Someone should write a book, call it: In Modesto We Trust.
That’s one take-away from Ann Coulter’s much anticipated, much deliberated and tepidly celebrated visit to Modesto on Friday. A few more.
Getting it right: Modesto police – with help from the Sheriff’s Office, private security and even the FBI – was prepared for any bad thing that might happen. That nothing did is due, at least in small part, to their preparation. More likely, it had more to do with Modesto’s frame of mind. There is no shortage of people who feel strongly about Donald Trump (pro and con), immigration (for and against), taxes (necessary or a burden – or a necessary burden) and Coulter (brilliant beacon of freedom or hate-spewing nativist shrew).

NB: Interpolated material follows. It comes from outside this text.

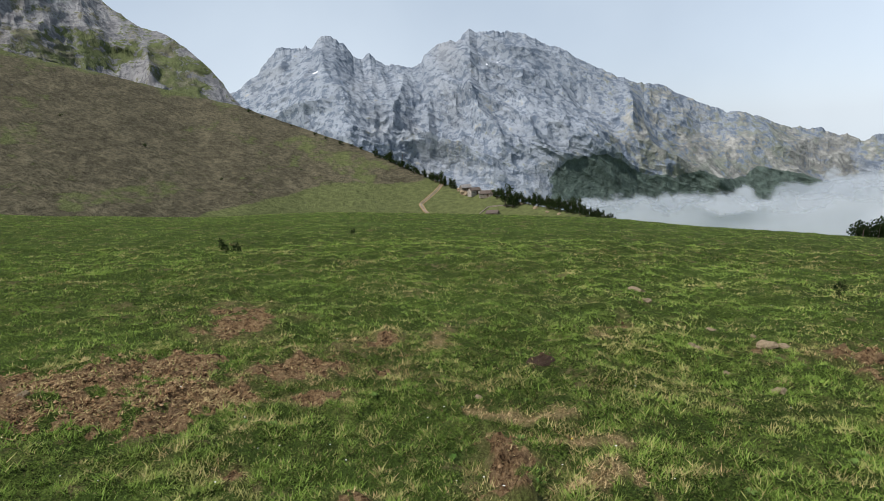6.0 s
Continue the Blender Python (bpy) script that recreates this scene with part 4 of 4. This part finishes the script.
boulder_me = lump("boulder", 4, 0.8, 0.5)
boulder_me.materials.append(stone_mat)
for a, e, s in ((50.2, -2.2, 2.0), (50.5, -2.3, 1.4), (49.9, -2.3, 1.6), (45.2, -4.6, 0.9), (44.0, -5.0, 1.0), (43.0, -5.4, 0.8), (42.0, -5.6, 0.7), (46.6, -4.0, 1.0), (47.2, -3.9, 0.8)):
    p = on(hill_bvh, a, e)
    if p:
        ob = tagged(new("boulder", boulder_me), "pale grey boulder beside the hill farm", "rock", "boulders by the huts")
        put(ob, p, rnd.uniform(0, 6), s)


def ribbon(name, label, category, stops, width, height, material, n=60, wob=0.15):
    """A strip laid along bearings and height angles on the hill, as wide and high as given."""
    pts = []
    st = np.array(stops)
    t = np.linspace(0, len(st) - 1, n)
    for k in range(n):
        a, e = np.interp(t[k], range(len(st)), st[:, 0]), np.interp(t[k], range(len(st)), st[:, 1])
        p = on(hill_bvh, a, e)
        if p and (not pts or (p - pts[-1]).length > 0.2):
            pts.append(p)
    bm = bmesh.new()
    prev = None
    for k, p in enumerate(pts):
        d = (pts[min(k + 1, len(pts) - 1)] - pts[max(k - 1, 0)])
        d.z = 0
        s = Vector((-d.y, d.x, 0)).normalized() * width * 0.5 * (1 + rnd.uniform(-wob, wob) * 2)
        up_ = Vector((0, 0, height * (1 + rnd.uniform(-wob, wob))))
        ring = [bm.verts.new(q) for q in (p - s - Vector((0, 0, 0.5)), p - s * 0.8 + up_, p + s * 0.8 + up_, p + s - Vector((0, 0, 0.5)))]
        if prev:
            for i in range(3):
                bm.faces.new((prev[i], prev[i + 1], ring[i + 1], ring[i]))
        prev = ring
    me = bpy.data.meshes.new(name)
    bm.to_mesh(me)
    bm.free()
    me.materials.append(material)
    return tagged(new(name, me), label, category, kind="structure")


track_mat, trn_, trb = mat("track_gravel")
trn_.links.new(ramp(trn_, tex(trn_, 1.5, 5, 0.7), [(0.3, (0.2, 0.125, 0.07)), (0.7, (0.38, 0.27, 0.16))]), trb.inputs["Base Color"])
trb.inputs["Roughness"].default_value = 0.95
ribbon("track", "pale stony track climbing to the hill farm", "track", [(52.8, -1.9), (52.1, -2.4), (52.75, -3.05), (54.15, -4.1), (53.8, -4.7), (53.25, -5.2)], 0.6, 0.1, track_mat)
ribbon("track_rut", "second pale rut of the stony track", "track", [(52.55, -1.9), (51.85, -2.45), (52.45, -3.1), (53.85, -4.15), (53.5, -4.75), (52.95, -5.2)], 0.5, 0.1, track_mat)
ribbon("field_bank", "brown earth bank between the ruts of the track", "bank", [(51.97, -2.45), (52.6, -3.08), (54.0, -4.12), (53.65, -4.72), (53.1, -5.2)], 0.8, 0.15, wall_stone)
ribbon("field_wall", "dark dry stone field wall on the hill", "wall", [(49.2, -5.5), (48.7, -5.15), (48.05, -4.7), (47.1, -4.65), (45.9, -4.7)], 0.6, 0.4, wall_stone)
p = on(hill_bvh, 55.3, -0.7)
if p:
    bm = bmesh.new()
    limb(bm, (0, 0, -0.5), (0, 0, 7.0), 0.13, 0.09, 8)
    pole = tagged(new("utility_pole"), "weathered wooden pole on the hill", "pole")
    part("post", bm, plank, pole)
    bm = bmesh.new()
    box(bm, -0.7, -0.06, 6.3, 0.7, 0.06, 6.42)
    part("crossarm", bm, plank, pole)
    put(pole, p, 0.3)

# ---- stones, droppings and clods on the pasture ----
stone_meshes = [lump("stone", k, 0.55, 0.45) for k in range(6)]
for me in stone_meshes:
    me.materials.append(stone_mat)
STONES_AHEAD = [(0.34, 4.34, 0.08), (0.43, 4.4, 0.05), (0.55, 4.3, 0.07), (-2.29, 4.5, 0.06), (-3.24, 5.03, 0.05), (1.33, 4.14, 0.07), (2.24, 5.72, 0.07), (-3.49, 5.7, 0.05),
                (-2.76, 4.63, 0.045), (2.65, 6.37, 0.05), (3.38, 3.66, 0.06), (2.86, 3.72, 0.06), (6.11, 9.46, 0.12), (2.68, 6.32, 0.05), (-2.87, 5.5, 0.11), (-2.8, 5.62, 0.08)]
STONES_LEFT = [(-5.38, 7.12, 0.13), (-3.31, 5.04, 0.05), (-3.23, 5.93, 0.05), (-4.74, 6.45, 0.09), (-2.33, 4.49, 0.06), (-3.51, 2.74, 0.04), (-3.56, 5.76, 0.04), (-5.5, 0.3, 0.05),
               (-9.2, -0.2, 0.1), (-8.7, 0.1, 0.08), (-9.8, -0.6, 0.12)]
STONES_RIGHT = [(7.26, 1.03, 0.1), (5.37, 1.85, 0.06), (4.44, 0.34, 0.07), (4.67, -0.68, 0.05), (8.0, 3.29, 0.08), (4.77, 1.93, 0.04), (5.2, 0.89, 0.06), (5.3, 0.8, 0.05), (5.92, 1.28, 0.05),
                (4.81, 0.77, 0.03), (13.88, 0.84, 0.14), (5.91, 0.09, 0.05), (5.85, -0.28, 0.05), (13.3, -6.73, 0.22), (5.81, -0.3, 0.05), (7.96, 2.16, 0.09), (4.15, -4.85, 0.05),
                (3.39, -9.23, 0.05), (5.21, -7.61, 0.09), (5.5, -7.75, 0.07), (8.58, -7.72, 0.12)]
for k, (x, y, s) in enumerate(STONES_AHEAD + STONES_LEFT + STONES_RIGHT):
    ob = tagged(new("stone", stone_meshes[k % 6]), "pale weathered stone half sunk in the turf", "stone", "stones in the pasture")
    ob.matrix_basis = Matrix.LocRotScale((x, y, at_ground(x, y) + s * 0.06), Euler((rnd.uniform(-0.3, 0.3), rnd.uniform(-0.3, 0.3), rnd.uniform(0, 6))), Vector((s * 0.8, s * 0.8, s * 0.7)))
dung_mat, dn, db = mat("dried_dung")
dn.links.new(ramp(dn, tex(dn, 30, 5, 0.7), [(0.3, (0.035, 0.025, 0.018)), (0.6, (0.1, 0.066, 0.046)), (0.8, (0.18, 0.12, 0.085))]), db.inputs["Base Color"])
db.inputs["Roughness"].default_value = 0.85
bump(dn, db, tex(dn, 60, 5, 0.8), 0.02, 1.0)


def dung_mesh(seed):
    """A low crumbled mound that thins out to its rim."""
    bm = bmesh.new()
    ringsz = []
    for i in range(11):
        row = []
        for j in range(26):
            t, rr_ = j * 2 * math.pi / 26, i / 10
            w = 1 + 0.25 * noise.noise(Vector((math.cos(t), math.sin(t), seed * 3.7)))
            x, y = math.cos(t) * rr_ * w, math.sin(t) * rr_ * w * 0.8
            h = 0.26 * (1 - rr_ ** 2) * (0.4 + 1.4 * abs(noise.noise(Vector((x * 3.1, y * 3.1, seed))))) + 0.2 * noise.noise(Vector((x * 9, y * 9, seed))) * (1 - rr_)
            row.append(bm.verts.new((x, y, h if i < 10 else -0.12)))
        ringsz.append(row)
    for lo, hi in zip(ringsz, ringsz[1:]):
        for j in range(26):
            bm.faces.new((lo[j], hi[j], hi[(j + 1) % 26], lo[(j + 1) % 26]))
    bmesh.ops.remove_doubles(bm, verts=bm.verts, dist=1e-4)
    me = bpy.data.meshes.new("dung_pat")
    bm.to_mesh(me)
    bm.free()
    me.materials.append(dung_mat)
    return me


dung_meshes = [dung_mesh(20 + k) for k in range(3)]
for k, (x, y, s) in enumerate([(x, y, 0.9 * w) for x, y, w, d in DUNG] + [(-11.4, -0.2, 0.25), (-9.0, -0.35, 0.14)]):
    ob = tagged(new("dung_pat", dung_meshes[k % 3]), "dark crumbled dung pat lying on the grass", "dung", "dung pats")
    put(ob, Vector((x, y, at_ground(x, y))), rnd.uniform(0, 6), s)

# loose clods and crumbs of soil on the bare places
cx, cy = patch_points(SOIL, 900, 15.0)
cs = spots(cx, cy, SOIL)
k = rng.random(len(cx)) < cs * 0.8
cx, cy, cs = cx[k], cy[k], cs[k]
cz = ground_height(cx, cy, cs)
n = len(cx)
size = 0.004 + 0.018 * rng.random(n) ** 6
octa = np.array([(1, 0, 0), (-0.8, 0.2, 0.1), (0.1, 0.9, 0), (-0.1, -1, 0.1), (0.15, 0, 0.8), (0, 0.1, -0.6)])
ov = octa[None] * size[:, None, None] * rng.uniform(0.6, 1.3, (n, 6, 1))
t = rng.uniform(0, 6.3, n)
ox, oy = ov[:, :, 0] * np.cos(t)[:, None] - ov[:, :, 1] * np.sin(t)[:, None], ov[:, :, 0] * np.sin(t)[:, None] + ov[:, :, 1] * np.cos(t)[:, None]
cv = np.stack([ox + cx[:, None], oy + cy[:, None], ov[:, :, 2] + (cz + size * 0.3)[:, None]], -1).reshape(-1, 3)
tri = np.array([(0, 2, 4), (2, 1, 4), (1, 3, 4), (3, 0, 4), (2, 0, 5), (1, 2, 5), (3, 1, 5), (0, 3, 5)])
cf = (tri[None] + 6 * np.arange(n)[:, None, None]).reshape(-1, 3)
clod_me = bpy.data.meshes.new("soil_clods")
raw_mesh(clod_me, cv, cf, flat=True)
clod_mat, cn, cb = mat("clod")
geo = cn.nodes.new("ShaderNodeNewGeometry")
cn.links.new(ramp(cn, geo.outputs["Random Per Island"], [(0.1, (0.08, 0.046, 0.024)), (0.5, (0.2, 0.12, 0.06)), (0.9, (0.33, 0.22, 0.12))]), cb.inputs["Base Color"])
cb.inputs["Roughness"].default_value = 0.95
clod_me.materials.append(clod_mat)
tagged(new("soil_clods", clod_me), "loose brown crumbs of trampled soil", "soil", kind="stuff")

# small white and yellow flower heads in the turf
fx, fy = grass_points(420, 3.0, 14, 0.9)
fz = ground_height(fx, fy)
fv, ff, fc = [], [], []
for x, y, z in zip(fx, fy, fz):
    h, s = rnd.uniform(0.03, 0.06), rnd.uniform(0.003, 0.007)
    b0 = len(fv)
    tone = 1.0 if rnd.random() < 0.08 else 0.0
    for j in range(6):
        fv.append((x + math.cos(j * 1.047) * s, y + math.sin(j * 1.047) * s, z + h + 0.003 * (j % 2)))
        fc.append(tone)
    for a_, b_, c_ in ((0, 1, 2), (0, 2, 3), (0, 3, 4), (0, 4, 5)):
        ff.append((b0 + a_, b0 + b_, b0 + c_))
flower_me = bpy.data.meshes.new("flowers")
raw_mesh(flower_me, np.array(fv), np.array(ff), {"tone": np.array(fc)})
flower_mat, fn, fb = mat("petal")
fn.links.new(mix(fn, attr(fn, "tone"), (0.7, 0.7, 0.62), (0.75, 0.6, 0.04)), fb.inputs["Base Color"])
flower_me.materials.append(flower_mat)
tagged(new("flowers", flower_me), "tiny white and yellow flower heads", "flower", kind="stuff")


# broad-leaved weeds pressed flat in the turf
wx_, wy_ = grass_points(220, 2.3, 9, 0.9)
wz_ = ground_height(wx_, wy_)
ws_ = spots(wx_, wy_, SOIL)
wv, wf, wt = [], [], []
for x, y, z, bare in zip(wx_, wy_, wz_, ws_):
    if bare > 0.4:
        continue
    turn, tone = rnd.uniform(0, 6.3), rnd.random()
    for j in range(rnd.randint(5, 9)):
        a, ln_ = turn + j * 0.85 + rnd.uniform(-0.2, 0.2), rnd.uniform(0.02, 0.045)
        c, s_, w = math.cos(a), math.sin(a), ln_ * 0.2
        b0 = len(wv)
        wv += [(x, y, z + 0.012), (x + c * ln_ * 0.55 - s_ * w, y + s_ * ln_ * 0.55 + c * w, z + 0.034), (x + c * ln_, y + s_ * ln_, z + 0.026),
               (x + c * ln_ * 0.55 + s_ * w, y + s_ * ln_ * 0.55 - c * w, z + 0.034)]
        wf.append((b0, b0 + 3, b0 + 2, b0 + 1))
        wt += [tone] * 4
weed_me = bpy.data.meshes.new("weeds")
raw_mesh(weed_me, np.array(wv), np.array(wf), {"tone": np.array(wt)})
weed_mat, wnt, wb = mat("weed_leaf")
wnt.links.new(mix(wnt, attr(wnt, "tone"), (0.05, 0.1, 0.018), (0.11, 0.17, 0.04)), wb.inputs["Base Color"])
wb.inputs["Roughness"].default_value = 0.8
weed_me.materials.append(weed_mat)
tagged(new("weeds", weed_me), "flat rosettes of broad-leaved weeds in the turf", "weed", kind="stuff")


def thistle(label, x, y, size, seed):
    """A dry upright thistle: a stem, side shoots and spiny leaves."""
    root = tagged(new("thistle"), label, "plant", "thistles")
    r = random.Random(seed)
    bm = bmesh.new()
    limb(bm, (0, 0, -0.05), (0.03, 0.02, 0.5), 0.008, 0.004, 5)
    part("stem", bm, bark, root)
    for k in range(6):
        bm = bmesh.new()
        t, z = k * 1.1, 0.12 + 0.06 * k
        limb(bm, (0.01, 0.01, z), (math.cos(t) * 0.2, math.sin(t) * 0.2, z + 0.14), 0.004, 0.002, 4)
        part("shoot", bm, bark, root)
    bm = bmesh.new()
    leaf_cloud(bm, 160, (0, 0, 0.28), (0.26, 0.26, 0.28), 0.07, seed, 10)
    part("leaves", bm, leaf_dark, root)
    put(root, Vector((x, y, at_ground(x, y))), r.uniform(0, 6), size)


for az_, r_, sz in ((71.3, 13.5, 0.6), (70.4, 13.8, 0.5), (60.5, 17.0, 0.4), (22.0, 9.5, 0.4)):
    q = bearing(az_, r_)
    thistle("dark straggly thistle standing in the turf", q.x, q.y, sz, int(az_))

Regardless, those who came downtown kept their emotions in check. They almost seemed to enjoy each other’s company, posing for pictures, debating and discussing. Only occasionally did it get loud. One Oakdale fellow brought a lawn chair and a bucket of popcorn.

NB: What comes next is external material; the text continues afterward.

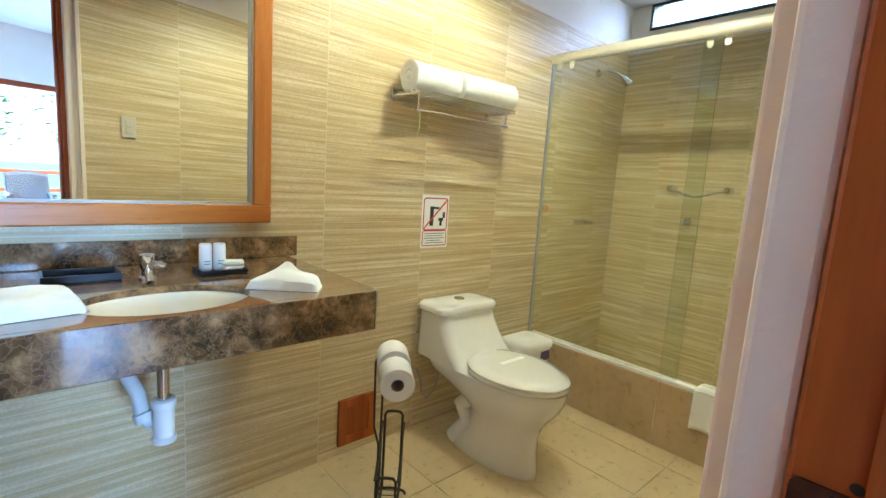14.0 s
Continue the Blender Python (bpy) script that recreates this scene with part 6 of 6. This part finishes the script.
def paper_stand():
    """Local x runs across the basket, y along it from the low end to the tall end."""
    t = thing("paper_stand", "black wire toilet paper stand with spare basket", "paper stand", (1.09, 6.42, 0))
    m = pose(1.09, 6.42, 0, 0, 0, -42)
    hw, ln = 0.040, 0.185

    def wire(name, pts, r=0.0034, closed=False):
        part(name, tube(bmesh.new(), [m @ Vector(p) for p in pts], r, 6, closed=closed), WIRE, t, smooth=True)

    def rim(f):
        """Height of the basket's side at a fraction of its length: low in front, swept up behind."""
        return 0.185 + 0.115 * (0.5 - 0.5 * math.cos(math.pi * f))

    for y in (0.0, ln):
        wire("foot", [(-hw - 0.018, y, 0.006), (-hw - 0.014, y, 0.016), (-hw + 0.006, y, 0.026), (0, y, 0.029), (hw - 0.006, y, 0.026), (hw + 0.014, y, 0.016), (hw + 0.018, y, 0.006)], 0.0048)
    for y, top in ((0.0, rim(0) + 0.012), (ln, rim(1) + 0.045)):
        wire("end_hoop", [(-hw * 0.82, y, 0.026), (-hw * 0.82, y, top - 0.014), (-hw * 0.6, y, top - 0.002), (0, y, top), (hw * 0.6, y, top - 0.002), (hw * 0.82, y, top - 0.014), (hw * 0.82, y, 0.026)], 0.0052)
    for sx in (-1, 1):
        wire("side_rim", [(sx * hw, ln * k / 10, rim(k / 10)) for k in range(11)], 0.0046)
        wire("base_wire", [(sx * hw * 0.8, 0, 0.030), (sx * hw * 0.8, ln, 0.030)], 0.004)
        for k in range(1, 9):
            f = k / 9
            wire("stave", [(sx * hw, ln * f, rim(f)), (sx * hw, ln * f, 0.07), (sx * hw * 0.8, ln * f, 0.030)], 0.0017)
    for k in range(6):
        wire("floor_wire", [(-hw * 0.8, ln * (k + 0.5) / 6, 0.030), (hw * 0.8, ln * (k + 0.5) / 6, 0.030)], 0.0017)
    # tall double upright that ends in the arm for the rolls
    wire("upright", [(-hw, ln * 0.42, 0.05), (-hw - 0.002, ln * 0.42, 0.27), (-hw - 0.020, ln * 0.42, 0.34), (-hw - 0.024, ln * 0.42, 0.575), (-hw - 0.016, ln * 0.45, 0.604), (-hw + 0.006, ln * 0.5, 0.612)], 0.0042)
    wire("upright", [(-hw, ln * 0.62, 0.05), (-hw, ln * 0.62, 0.30), (-hw + 0.002, ln * 0.60, 0.60), (-hw + 0.004, ln * 0.62, 0.618), (-hw + 0.016, ln * 0.60, 0.622), (-hw + 0.024, ln * 0.5, 0.598), (-hw + 0.026, ln * 0.35, 0.583), (0.000, -0.075, 0.577), (0.000, -0.082, 0.590)], 0.0042)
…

Get lost? Four or five skinheads and a few anti-fascists apparently arrived at Centre Plaza after the show inside had begun. Maybe they got stuck in traffic coming over the Altamont, or didn’t recognize the Modesto turnoff.
Musical interlude: At a restaurant across the street, a band opened with “Give Peace a Chance.”

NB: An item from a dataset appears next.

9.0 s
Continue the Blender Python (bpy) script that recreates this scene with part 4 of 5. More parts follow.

Wish I had written that: Radio-talker Kevin Fox MC’d this fundraiser for the Stanislaus, Merced and San Joaquin Republican central committees. He got in a dig – thanks for the boos; means you’re reading. But Fox didn’t stop with the room’s easiest target. “Jeff Denham’s here tonight, will Jeff stand up?” Fox called out. When Denham (who’s in Washington D.C.) didn’t, Fox finished: “Someone must have told him it was a town-hall meeting.”
Money diet: Is it easier to remain so thin when you don’t mind biting the hands that feed you? Odious as much of what Ann Coulter says, her willingness to make even her fans uncomfortable is, well, oddly admirable. “The RNC has been forcing Republicans to take suicidal positions,” she intoned, meaning moderate positions that many in the audience likely share. She recommended Republicans “talk to the maid sometime,” as if they don’t. She chastised “big Republican donors” for bringing cheap labor into the country, perhaps referring to farmers. Maybe that’s why applause was so often muted.
You know you’re a racist when …: Just because you don’t use ethnic slurs doesn’t mean you’re not a racist. When Coulter says stuff like, “Never before in human history has one country decided to turn itself into another country – no offense to Mexico; love the food,” she’s engaging in race hate. Throw in phrases like “invasion” and “anchor babies,” and you get the picture. Maybe that’s why she offered a preemptive defense: “All (critics) can say is ‘racism.’ ” Well, if the Blahnik fits, you gotta wear it.
Left her heart in … : “Great to be here in Berkeley,” is how Coulter opened her remarks, which got some laughs. But think about it: Though she was booked to come here before she added a gig in Berkeley, that other city by the Bay remained uppermost in her mind. Modesto was a paycheck; but Berkeley helped build her brand.
Right about this: “We’re losing our bravest American men in these wars.” Saying she was originally gung-ho for war in Iraq, now “it’s hard for me to think of a war in a long time that has been in our best interests.” Did she stay too long in Berkeley?
Going too far: “North Korea is China’s problem; North Korea is Japan’s problem. Mexico is America’s problem.”
Going further: “You need more of the third world moving in so that people recognize it’s a problem – but not so many that you’re California.”
Really? Did you look around, Ann? Did you do any research before cashing that $25,000 check? There is greater diversity in our Northern San Joaquin Valley communities than any you’ll find in Berkeley or Washington or even your hometown of New York City. Yet instead of throwing you out, refusing to let you speak or beating up on each other, we held a weird sort of Valley party with signs, music, horses and popcorn.
What made this event what it was – mostly peaceful, exuberant, challenging yet civil – was the presence of so many people of different colors, backgrounds and heritages deciding they wanted to communicate with their fellow Americans.
As much as Ann Coulter doesn’t want to believe that, as much as she would “send back” the babies of immigrants, close the borders, arrest people for the crime of aspiration; as much as Ann Coulter hates California’s crazy quilt of colors and colorful people, Modesto is proof that we all can contribute, we all belong and we all can get along – even if a little uncomfortably at times.
In an unintended consequence of having Coulter in Modesto, maybe we got to know ourselves a little better.